Dothan Eagle
- Type: Daily newspaper
- Format: Broadsheet
- Owner: Lee Enterprises
- Managing editor: Sarah Robinson
- Opinion editor: William Perkins
- Founded: 1908
- Headquarters: 2999 Ross Clark Cir Suite 300; Dothan, Alabama 36301;
- Country: United States
- Circulation: 7,667 Daily (as of 2023)
- ISSN: 0745-855X
- OCLC number: 9512126
- Website: dothaneagle.com

= Dothan Eagle =

Daily newspaper in Dothan, Alabama

The Dothan Eagle is a daily newspaper published in Dothan, Alabama.

==History==
The newspaper was founded in 1908. It was owned by the Thomson Corporation until 2000, when it was sold to Media General.

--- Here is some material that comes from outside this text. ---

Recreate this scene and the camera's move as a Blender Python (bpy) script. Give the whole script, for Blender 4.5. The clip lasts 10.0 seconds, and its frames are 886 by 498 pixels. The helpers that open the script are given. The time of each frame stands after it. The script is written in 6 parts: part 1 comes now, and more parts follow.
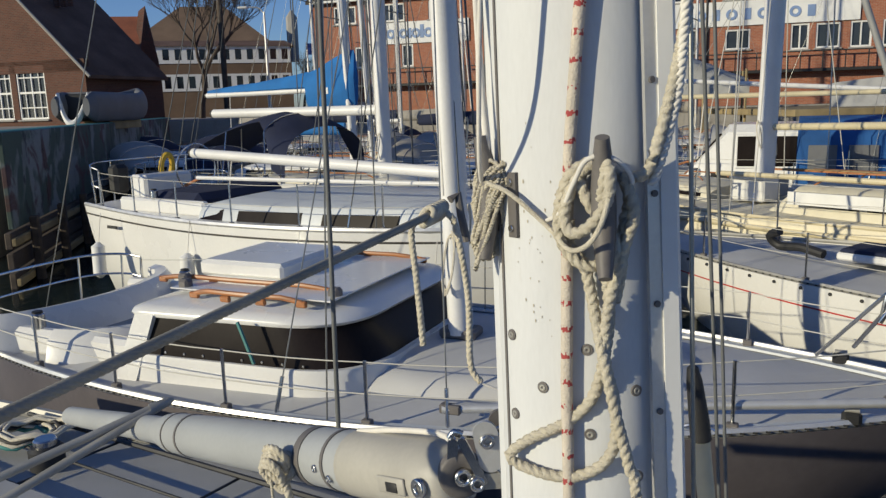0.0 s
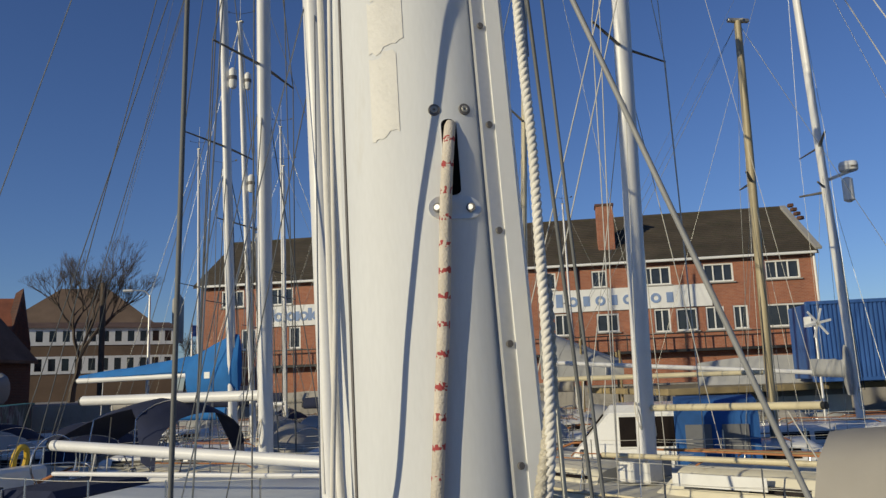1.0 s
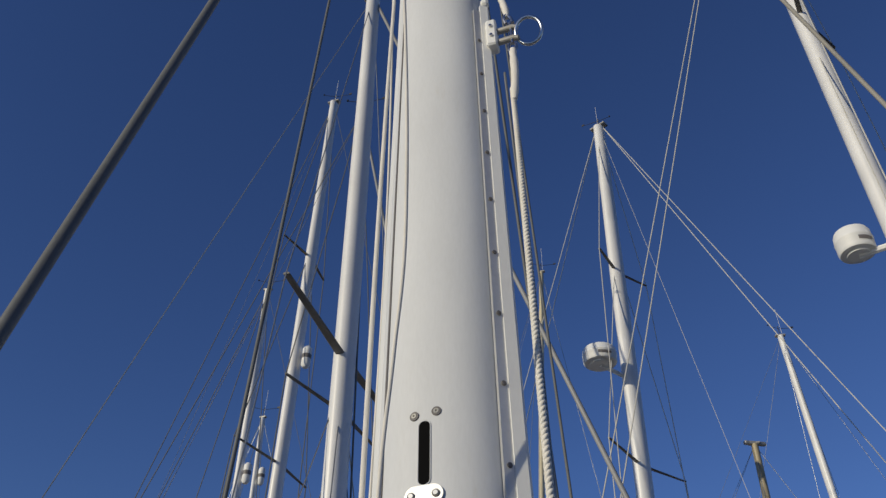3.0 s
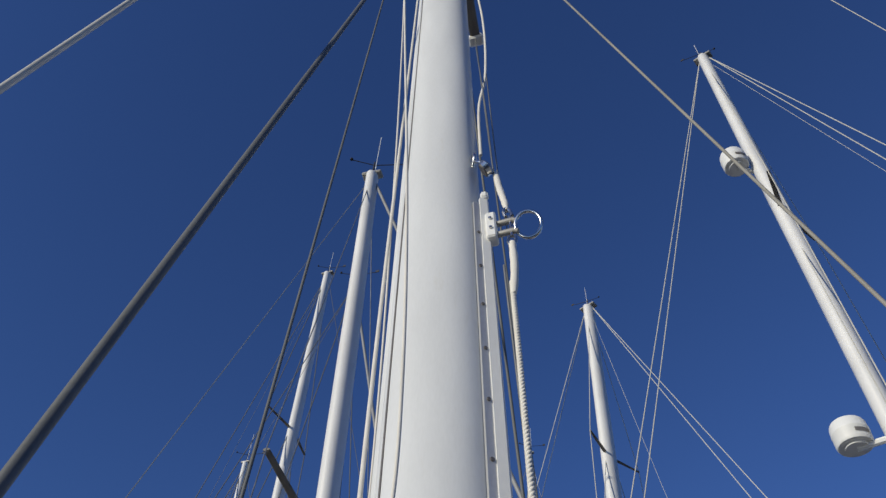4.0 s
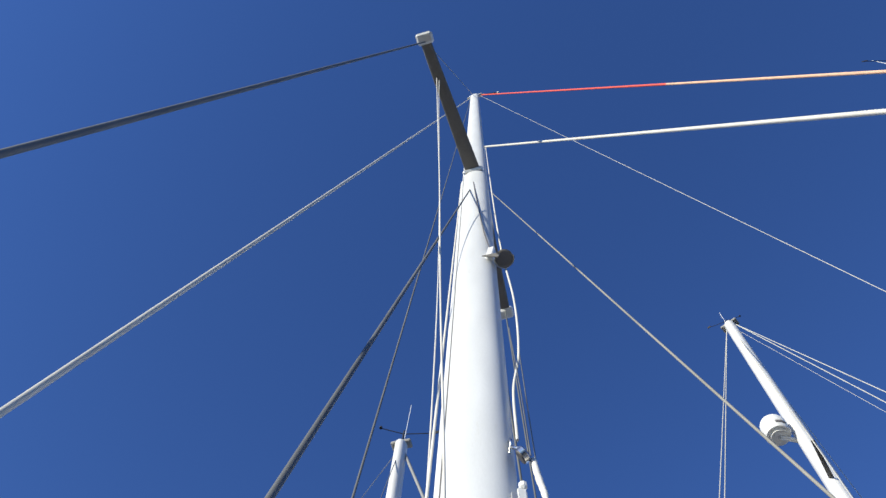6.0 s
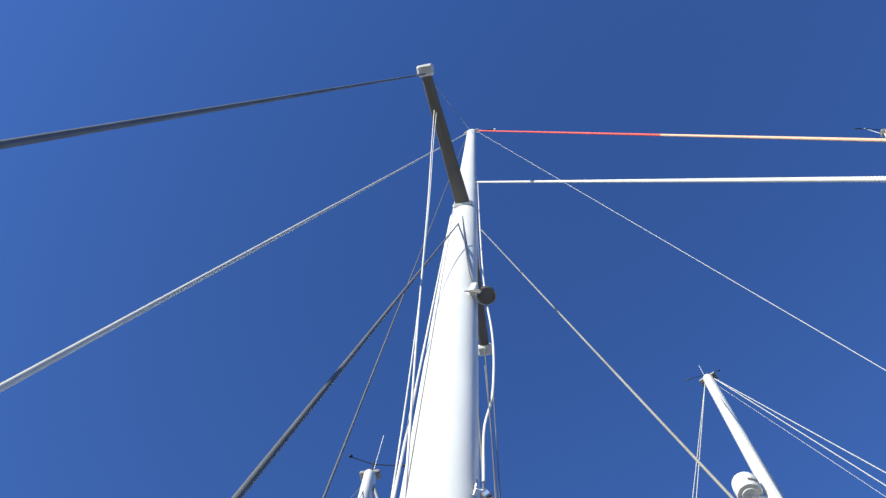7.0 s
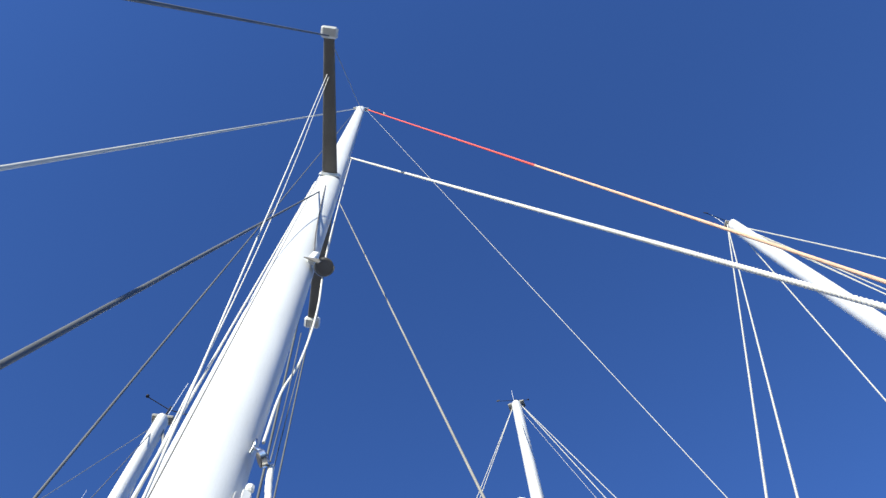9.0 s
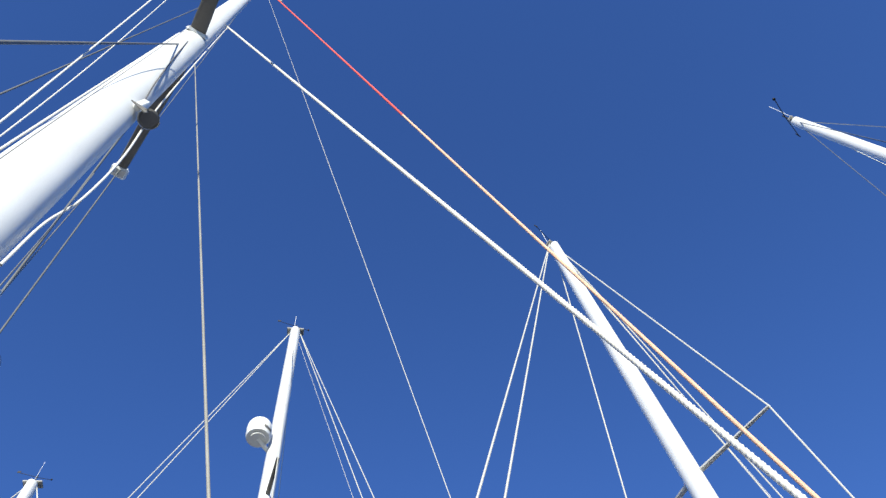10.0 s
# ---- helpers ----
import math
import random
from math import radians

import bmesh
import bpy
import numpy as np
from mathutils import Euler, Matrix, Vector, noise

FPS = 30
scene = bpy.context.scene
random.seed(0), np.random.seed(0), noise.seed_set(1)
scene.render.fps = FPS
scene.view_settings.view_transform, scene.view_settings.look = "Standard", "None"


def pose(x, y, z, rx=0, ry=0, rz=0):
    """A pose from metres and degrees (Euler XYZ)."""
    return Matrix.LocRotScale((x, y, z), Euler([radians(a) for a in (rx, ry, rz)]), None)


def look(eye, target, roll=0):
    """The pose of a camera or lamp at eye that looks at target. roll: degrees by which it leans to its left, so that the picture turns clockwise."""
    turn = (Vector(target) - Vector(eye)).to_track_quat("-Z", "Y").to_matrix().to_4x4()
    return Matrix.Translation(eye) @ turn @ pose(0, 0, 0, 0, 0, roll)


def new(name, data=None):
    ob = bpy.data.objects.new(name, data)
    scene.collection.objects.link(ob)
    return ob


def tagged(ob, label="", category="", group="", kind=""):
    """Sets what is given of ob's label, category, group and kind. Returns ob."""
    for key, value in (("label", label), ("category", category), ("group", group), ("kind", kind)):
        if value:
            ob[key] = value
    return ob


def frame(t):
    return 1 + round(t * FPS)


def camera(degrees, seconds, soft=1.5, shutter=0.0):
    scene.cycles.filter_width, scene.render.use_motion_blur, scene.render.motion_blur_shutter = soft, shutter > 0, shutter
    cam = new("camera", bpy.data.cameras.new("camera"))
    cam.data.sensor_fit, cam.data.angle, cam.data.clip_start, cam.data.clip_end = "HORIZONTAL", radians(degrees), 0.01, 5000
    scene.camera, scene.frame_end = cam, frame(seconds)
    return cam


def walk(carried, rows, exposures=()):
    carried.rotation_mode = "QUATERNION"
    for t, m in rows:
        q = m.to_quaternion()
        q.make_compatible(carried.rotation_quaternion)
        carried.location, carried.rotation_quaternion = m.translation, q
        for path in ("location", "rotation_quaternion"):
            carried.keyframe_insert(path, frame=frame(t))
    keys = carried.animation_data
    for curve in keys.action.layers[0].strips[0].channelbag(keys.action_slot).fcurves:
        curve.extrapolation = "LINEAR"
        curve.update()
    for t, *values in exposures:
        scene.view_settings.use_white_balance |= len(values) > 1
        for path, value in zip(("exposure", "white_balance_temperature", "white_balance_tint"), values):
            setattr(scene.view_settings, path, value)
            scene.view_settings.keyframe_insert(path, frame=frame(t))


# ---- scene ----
cam = camera(59.5, 10.0, soft=1.4)
PATH = [
    (0, (0.004, 0.028, 3.012), (-0.001, 1.995, 2.646), -1.6),
    (0.5, (0.022, 0.047, 3.051), (0.176, 2.041, 3.071), -2.1),
    (1, (0.035, 0.087, 3.101), (0.332, 2.036, 3.435), -2.1),
    (1.5, (0.027, 0.062, 3.128), (0.311, 1.956, 3.703), -2.0),
    (2, (0.023, 0.034, 3.156), (0.287, 1.831, 3.994), -1.3),
    (2.5, (0.011, 0.013, 3.178), (0.217, 1.704, 4.226), -0.2),
    (2.7, (0.006, 0.011, 3.187), (0.204, 1.648, 4.319), 0.7),
    (3.8, (-0.004, 0.03, 3.246), (0.196, 1.333, 4.75), 2.2),
    (4, (-0.008, 0.028, 3.256), (0.163, 1.265, 4.818), 3.3),
    (4.5, (-0.016, 0.02, 3.264), (0.095, 1.093, 4.948), 5.1),
    (5, (-0.022, 0.011, 3.263), (0.075, 0.95, 5.026), 6.3),
    (5.5, (-0.027, 0.001, 3.267), (0.012, 0.804, 5.098), 8.0),
    (5.7, (-0.027, -0.002, 3.27), (-0.024, 0.737, 5.129), 9.8),
    (6.8, (-0.018, 0.004, 3.293), (-0.043, 0.611, 5.198), 14.6),
    (7, (-0.016, 0.0, 3.294), (-0.021, 0.589, 5.205), 15.1),
    (7.5, (-0.011, -0.004, 3.29), (0.097, 0.533, 5.213), 10.3),
    (8, (-0.01, 0.002, 3.285), (0.18, 0.515, 5.209), 5.0),
    (8.5, (-0.006, 0.005, 3.286), (0.22, 0.517, 5.206), 2.2),
    (9, (0.021, 0.002, 3.287), (0.365, 0.478, 5.199), -4.0),
    (9.5, (0.047, -0.005, 3.29), (0.579, 0.363, 5.182), -10.3),
    (10, (0.059, -0.009, 3.304), (0.804, 0.264, 5.14), -13.3),
]
EXPOSURES = [(0, -0.03, 7250, 1), (0.5, -0.04, 7450, 1), (1, -0.22, 7600, 1), (1.5, -0.34, 7500, 3), (2.5, -0.46, 7200, 5), (4, -0.24, 6450, 5), (4.5, -0.04, 6400, 5), (5.5, 0.36, 6350, 4), (7.0, 0.86, 6300, 2), (10, 0.88, 6200, 2)]
walk(cam, [(t, look(eye, target, roll)) for t, eye, target, roll in PATH], EXPOSURES)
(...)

In 2012, Media General sold most of its newspapers, including the Eagle, to Berkshire Hathaway. In 2020, the Eagle and all Berkshire Hathaway newspapers were acquired by Lee Enterprises.

Starting June 20, 2023, the print edition of the newspaper will be reduced to three days a week: Tuesday, Thursday and Saturday. Also, the newspaper will transition from being delivered by a traditional newspaper delivery carrier to mail delivery by the U.S. Postal Service.